◆ Stored data:
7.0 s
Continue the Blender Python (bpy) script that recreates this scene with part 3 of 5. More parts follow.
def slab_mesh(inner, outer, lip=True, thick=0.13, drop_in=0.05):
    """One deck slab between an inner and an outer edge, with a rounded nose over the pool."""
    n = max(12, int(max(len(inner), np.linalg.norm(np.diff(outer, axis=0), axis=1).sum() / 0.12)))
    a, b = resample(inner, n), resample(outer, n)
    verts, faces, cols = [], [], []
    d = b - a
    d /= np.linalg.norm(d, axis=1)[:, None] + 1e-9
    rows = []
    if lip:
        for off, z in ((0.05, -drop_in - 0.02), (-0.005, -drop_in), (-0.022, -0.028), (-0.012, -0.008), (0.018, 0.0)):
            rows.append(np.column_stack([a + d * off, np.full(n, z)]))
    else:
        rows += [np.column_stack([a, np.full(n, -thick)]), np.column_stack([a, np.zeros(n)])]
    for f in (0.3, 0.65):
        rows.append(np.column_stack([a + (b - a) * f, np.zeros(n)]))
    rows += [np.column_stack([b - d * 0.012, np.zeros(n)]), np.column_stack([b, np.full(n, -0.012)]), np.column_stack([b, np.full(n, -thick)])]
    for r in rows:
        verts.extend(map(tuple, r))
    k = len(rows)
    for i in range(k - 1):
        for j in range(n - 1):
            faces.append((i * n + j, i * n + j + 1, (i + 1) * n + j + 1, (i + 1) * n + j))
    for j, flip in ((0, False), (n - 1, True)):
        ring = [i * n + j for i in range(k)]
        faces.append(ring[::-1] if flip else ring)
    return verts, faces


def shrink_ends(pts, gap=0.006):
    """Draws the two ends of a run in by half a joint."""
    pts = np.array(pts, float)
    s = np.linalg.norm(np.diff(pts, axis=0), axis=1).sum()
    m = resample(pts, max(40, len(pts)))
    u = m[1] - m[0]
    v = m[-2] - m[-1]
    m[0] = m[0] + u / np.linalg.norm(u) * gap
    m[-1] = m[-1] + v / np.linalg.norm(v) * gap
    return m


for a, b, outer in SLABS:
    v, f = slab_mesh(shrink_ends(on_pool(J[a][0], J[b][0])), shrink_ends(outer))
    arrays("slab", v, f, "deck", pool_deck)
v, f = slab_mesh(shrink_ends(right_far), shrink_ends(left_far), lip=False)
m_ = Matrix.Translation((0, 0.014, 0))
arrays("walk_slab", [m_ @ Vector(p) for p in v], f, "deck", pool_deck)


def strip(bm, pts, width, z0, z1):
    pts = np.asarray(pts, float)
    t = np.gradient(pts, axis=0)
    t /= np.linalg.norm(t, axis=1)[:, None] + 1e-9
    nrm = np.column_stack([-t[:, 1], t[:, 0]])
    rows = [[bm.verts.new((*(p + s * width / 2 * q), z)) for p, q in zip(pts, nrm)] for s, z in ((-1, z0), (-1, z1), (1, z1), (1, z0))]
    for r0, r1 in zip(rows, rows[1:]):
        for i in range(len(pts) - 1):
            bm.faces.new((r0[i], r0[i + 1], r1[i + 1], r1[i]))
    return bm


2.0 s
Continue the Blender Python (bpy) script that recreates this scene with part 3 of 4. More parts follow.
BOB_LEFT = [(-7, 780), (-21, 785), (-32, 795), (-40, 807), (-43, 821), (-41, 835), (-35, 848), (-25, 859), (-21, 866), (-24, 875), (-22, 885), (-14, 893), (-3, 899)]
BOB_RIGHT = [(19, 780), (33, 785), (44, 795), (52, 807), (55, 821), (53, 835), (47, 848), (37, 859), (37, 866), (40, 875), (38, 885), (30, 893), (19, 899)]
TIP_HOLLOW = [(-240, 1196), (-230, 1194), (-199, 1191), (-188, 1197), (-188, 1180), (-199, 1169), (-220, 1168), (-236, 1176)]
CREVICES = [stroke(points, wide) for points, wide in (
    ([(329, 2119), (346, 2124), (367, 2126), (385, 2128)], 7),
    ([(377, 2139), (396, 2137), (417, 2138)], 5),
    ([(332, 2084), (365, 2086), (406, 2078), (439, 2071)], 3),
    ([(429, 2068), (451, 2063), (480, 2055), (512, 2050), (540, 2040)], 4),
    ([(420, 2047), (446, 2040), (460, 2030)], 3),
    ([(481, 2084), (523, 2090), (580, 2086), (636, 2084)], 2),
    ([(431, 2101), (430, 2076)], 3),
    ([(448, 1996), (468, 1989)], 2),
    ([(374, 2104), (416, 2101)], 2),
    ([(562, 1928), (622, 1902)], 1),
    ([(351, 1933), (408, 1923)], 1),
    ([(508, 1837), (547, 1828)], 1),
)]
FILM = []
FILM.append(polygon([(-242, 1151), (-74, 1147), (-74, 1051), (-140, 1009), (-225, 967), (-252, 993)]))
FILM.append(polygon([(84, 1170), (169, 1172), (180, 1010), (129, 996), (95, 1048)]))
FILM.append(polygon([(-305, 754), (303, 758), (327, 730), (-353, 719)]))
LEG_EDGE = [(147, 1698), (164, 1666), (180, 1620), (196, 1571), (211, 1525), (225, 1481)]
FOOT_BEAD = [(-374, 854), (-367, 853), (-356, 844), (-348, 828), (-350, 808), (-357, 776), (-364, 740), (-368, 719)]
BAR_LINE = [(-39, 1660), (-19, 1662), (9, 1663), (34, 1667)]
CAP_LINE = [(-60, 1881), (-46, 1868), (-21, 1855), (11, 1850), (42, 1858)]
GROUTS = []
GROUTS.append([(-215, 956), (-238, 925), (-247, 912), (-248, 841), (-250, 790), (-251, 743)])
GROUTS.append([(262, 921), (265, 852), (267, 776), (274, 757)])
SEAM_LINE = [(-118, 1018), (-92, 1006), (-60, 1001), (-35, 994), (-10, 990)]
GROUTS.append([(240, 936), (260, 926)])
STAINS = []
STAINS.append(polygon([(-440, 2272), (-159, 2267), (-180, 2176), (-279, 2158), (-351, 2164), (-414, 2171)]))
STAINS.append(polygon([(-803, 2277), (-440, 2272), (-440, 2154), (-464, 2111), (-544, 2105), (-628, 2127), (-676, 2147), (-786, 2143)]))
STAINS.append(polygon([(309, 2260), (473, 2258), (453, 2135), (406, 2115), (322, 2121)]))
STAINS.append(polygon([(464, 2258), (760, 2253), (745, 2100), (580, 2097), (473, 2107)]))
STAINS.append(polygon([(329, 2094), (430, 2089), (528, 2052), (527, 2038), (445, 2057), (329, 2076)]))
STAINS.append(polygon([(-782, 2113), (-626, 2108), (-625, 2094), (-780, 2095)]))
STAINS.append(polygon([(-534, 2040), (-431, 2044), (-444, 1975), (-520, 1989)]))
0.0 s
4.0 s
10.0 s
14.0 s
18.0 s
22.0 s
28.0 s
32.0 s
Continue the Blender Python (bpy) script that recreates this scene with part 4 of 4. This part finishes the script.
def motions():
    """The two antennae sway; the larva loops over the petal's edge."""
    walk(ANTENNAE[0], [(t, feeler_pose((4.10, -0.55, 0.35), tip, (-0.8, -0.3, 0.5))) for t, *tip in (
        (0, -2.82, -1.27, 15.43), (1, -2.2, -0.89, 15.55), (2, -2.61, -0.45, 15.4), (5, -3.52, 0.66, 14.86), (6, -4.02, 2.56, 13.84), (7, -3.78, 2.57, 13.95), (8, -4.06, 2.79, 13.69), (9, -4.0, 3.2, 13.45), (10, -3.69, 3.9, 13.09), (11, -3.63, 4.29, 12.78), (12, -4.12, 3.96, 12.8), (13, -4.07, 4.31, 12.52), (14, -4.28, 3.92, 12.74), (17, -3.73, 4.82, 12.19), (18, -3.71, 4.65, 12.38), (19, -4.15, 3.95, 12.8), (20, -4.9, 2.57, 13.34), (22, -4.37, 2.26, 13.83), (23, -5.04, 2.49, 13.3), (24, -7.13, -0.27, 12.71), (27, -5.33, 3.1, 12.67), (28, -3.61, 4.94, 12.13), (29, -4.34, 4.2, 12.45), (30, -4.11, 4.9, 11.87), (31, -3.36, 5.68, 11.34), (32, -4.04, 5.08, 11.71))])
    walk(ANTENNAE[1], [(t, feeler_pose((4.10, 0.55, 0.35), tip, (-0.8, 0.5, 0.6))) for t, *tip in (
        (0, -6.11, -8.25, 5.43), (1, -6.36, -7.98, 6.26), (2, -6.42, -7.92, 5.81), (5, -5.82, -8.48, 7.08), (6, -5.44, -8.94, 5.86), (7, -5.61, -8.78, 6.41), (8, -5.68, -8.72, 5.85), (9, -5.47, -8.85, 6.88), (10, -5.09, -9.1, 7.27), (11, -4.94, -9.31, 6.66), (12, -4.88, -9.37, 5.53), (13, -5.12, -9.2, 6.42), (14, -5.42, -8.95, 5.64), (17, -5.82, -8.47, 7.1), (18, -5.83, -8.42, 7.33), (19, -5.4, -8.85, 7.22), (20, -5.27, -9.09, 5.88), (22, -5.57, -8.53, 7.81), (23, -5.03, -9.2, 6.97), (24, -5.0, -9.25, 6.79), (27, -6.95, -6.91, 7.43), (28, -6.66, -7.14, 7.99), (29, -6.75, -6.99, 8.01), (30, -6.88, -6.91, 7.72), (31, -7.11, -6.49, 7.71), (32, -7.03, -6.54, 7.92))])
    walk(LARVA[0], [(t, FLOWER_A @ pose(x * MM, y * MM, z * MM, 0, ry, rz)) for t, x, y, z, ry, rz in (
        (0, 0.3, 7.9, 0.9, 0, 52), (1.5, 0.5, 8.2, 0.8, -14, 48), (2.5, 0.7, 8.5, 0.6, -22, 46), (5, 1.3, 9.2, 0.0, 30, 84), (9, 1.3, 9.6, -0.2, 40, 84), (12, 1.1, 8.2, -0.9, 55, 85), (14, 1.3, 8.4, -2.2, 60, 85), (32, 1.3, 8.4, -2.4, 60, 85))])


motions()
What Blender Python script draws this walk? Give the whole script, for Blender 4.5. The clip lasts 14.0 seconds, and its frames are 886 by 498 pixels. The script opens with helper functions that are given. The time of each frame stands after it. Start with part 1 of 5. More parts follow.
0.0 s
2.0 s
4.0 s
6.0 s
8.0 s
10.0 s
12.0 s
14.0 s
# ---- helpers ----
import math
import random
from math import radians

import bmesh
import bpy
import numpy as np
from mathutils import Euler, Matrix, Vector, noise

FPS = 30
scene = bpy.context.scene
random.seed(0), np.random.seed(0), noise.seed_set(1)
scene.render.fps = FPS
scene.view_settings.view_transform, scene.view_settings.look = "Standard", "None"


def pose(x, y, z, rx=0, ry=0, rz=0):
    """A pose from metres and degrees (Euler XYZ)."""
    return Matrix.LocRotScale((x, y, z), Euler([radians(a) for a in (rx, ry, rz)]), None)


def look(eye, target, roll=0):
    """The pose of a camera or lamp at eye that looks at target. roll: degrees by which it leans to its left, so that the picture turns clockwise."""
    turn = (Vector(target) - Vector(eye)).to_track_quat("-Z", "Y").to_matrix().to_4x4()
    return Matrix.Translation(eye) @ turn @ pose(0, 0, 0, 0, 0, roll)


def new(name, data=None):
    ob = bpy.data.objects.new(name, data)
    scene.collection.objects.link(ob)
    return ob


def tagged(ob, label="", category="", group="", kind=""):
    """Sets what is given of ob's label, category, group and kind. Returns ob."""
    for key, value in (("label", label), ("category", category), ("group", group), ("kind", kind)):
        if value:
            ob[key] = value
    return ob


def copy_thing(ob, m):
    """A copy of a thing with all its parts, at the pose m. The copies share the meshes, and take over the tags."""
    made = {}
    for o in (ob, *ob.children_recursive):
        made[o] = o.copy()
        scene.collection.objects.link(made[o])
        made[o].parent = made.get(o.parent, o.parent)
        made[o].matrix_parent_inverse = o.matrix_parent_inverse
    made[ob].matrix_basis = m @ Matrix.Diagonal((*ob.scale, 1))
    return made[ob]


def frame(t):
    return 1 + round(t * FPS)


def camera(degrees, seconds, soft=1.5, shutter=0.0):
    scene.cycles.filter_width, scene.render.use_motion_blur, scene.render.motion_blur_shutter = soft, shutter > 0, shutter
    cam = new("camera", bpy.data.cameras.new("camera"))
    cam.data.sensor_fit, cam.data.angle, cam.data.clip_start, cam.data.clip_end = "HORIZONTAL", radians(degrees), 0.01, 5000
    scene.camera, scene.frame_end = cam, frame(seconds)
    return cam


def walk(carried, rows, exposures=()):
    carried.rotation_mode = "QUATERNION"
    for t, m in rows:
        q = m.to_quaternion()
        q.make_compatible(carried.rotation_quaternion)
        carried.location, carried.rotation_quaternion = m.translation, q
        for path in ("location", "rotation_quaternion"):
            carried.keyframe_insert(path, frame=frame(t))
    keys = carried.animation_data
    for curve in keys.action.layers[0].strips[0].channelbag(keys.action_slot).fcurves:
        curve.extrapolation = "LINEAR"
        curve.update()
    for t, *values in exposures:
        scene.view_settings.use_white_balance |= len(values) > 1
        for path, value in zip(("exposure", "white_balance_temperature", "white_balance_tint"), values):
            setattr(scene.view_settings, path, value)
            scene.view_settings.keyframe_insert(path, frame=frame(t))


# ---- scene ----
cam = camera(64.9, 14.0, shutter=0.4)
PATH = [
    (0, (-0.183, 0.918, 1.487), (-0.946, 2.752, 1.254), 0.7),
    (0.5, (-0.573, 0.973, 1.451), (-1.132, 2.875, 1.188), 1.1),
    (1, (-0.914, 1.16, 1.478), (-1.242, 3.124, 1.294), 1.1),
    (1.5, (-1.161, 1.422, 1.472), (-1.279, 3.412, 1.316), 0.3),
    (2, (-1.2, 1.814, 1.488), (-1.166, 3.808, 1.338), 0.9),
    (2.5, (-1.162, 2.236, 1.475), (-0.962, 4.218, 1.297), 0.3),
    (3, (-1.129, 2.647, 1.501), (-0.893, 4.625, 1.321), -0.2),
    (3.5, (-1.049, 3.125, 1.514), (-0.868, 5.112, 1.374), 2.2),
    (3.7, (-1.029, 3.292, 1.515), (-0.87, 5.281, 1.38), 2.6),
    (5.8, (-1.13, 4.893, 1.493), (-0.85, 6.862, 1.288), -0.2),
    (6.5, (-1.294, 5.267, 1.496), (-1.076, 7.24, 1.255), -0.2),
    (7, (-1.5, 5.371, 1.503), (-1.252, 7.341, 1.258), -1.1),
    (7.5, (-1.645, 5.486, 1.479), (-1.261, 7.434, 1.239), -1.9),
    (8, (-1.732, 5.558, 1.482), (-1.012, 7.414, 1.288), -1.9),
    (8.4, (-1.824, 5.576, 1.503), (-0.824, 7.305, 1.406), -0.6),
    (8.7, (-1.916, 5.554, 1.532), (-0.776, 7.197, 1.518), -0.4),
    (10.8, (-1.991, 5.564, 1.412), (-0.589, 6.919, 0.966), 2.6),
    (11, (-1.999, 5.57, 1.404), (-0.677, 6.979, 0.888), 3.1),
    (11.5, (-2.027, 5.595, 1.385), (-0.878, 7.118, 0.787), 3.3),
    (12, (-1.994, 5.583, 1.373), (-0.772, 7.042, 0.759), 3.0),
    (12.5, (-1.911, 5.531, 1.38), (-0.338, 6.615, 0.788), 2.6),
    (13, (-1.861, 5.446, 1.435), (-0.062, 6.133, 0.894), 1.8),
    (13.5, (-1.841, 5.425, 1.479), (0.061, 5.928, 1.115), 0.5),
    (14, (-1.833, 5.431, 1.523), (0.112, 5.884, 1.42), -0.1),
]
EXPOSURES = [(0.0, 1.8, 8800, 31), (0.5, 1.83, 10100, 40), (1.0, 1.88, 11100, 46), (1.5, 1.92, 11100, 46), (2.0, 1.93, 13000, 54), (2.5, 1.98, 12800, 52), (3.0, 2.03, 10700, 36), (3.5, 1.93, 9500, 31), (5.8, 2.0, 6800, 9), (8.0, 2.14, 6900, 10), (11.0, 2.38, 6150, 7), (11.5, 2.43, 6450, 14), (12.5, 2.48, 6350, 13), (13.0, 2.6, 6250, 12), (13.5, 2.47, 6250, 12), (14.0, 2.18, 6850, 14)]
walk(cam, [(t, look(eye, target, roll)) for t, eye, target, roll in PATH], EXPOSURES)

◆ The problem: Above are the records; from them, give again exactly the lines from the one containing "scene = bpy.context.scene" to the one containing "what is given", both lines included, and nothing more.

◆ Task result:
scene = bpy.context.scene
random.seed(0), np.random.seed(0), noise.seed_set(1)
scene.render.fps = FPS
scene.view_settings.view_transform, scene.view_settings.look = "Standard", "None"


def pose(x, y, z, rx=0, ry=0, rz=0):
    """A pose from metres and degrees (Euler XYZ)."""
    return Matrix.LocRotScale((x, y, z), Euler([radians(a) for a in (rx, ry, rz)]), None)


def look(eye, target, roll=0):
    """The pose of a camera or lamp at eye that looks at target. roll: degrees by which it leans to its left, so that the picture turns clockwise."""
    turn = (Vector(target) - Vector(eye)).to_track_quat("-Z", "Y").to_matrix().to_4x4()
    return Matrix.Translation(eye) @ turn @ pose(0, 0, 0, 0, 0, roll)


def new(name, data=None):
    ob = bpy.data.objects.new(name, data)
    scene.collection.objects.link(ob)
    return ob


def tagged(ob, label="", category="", group="", kind=""):
    """Sets what is given of ob's label, category, group and kind. Returns ob."""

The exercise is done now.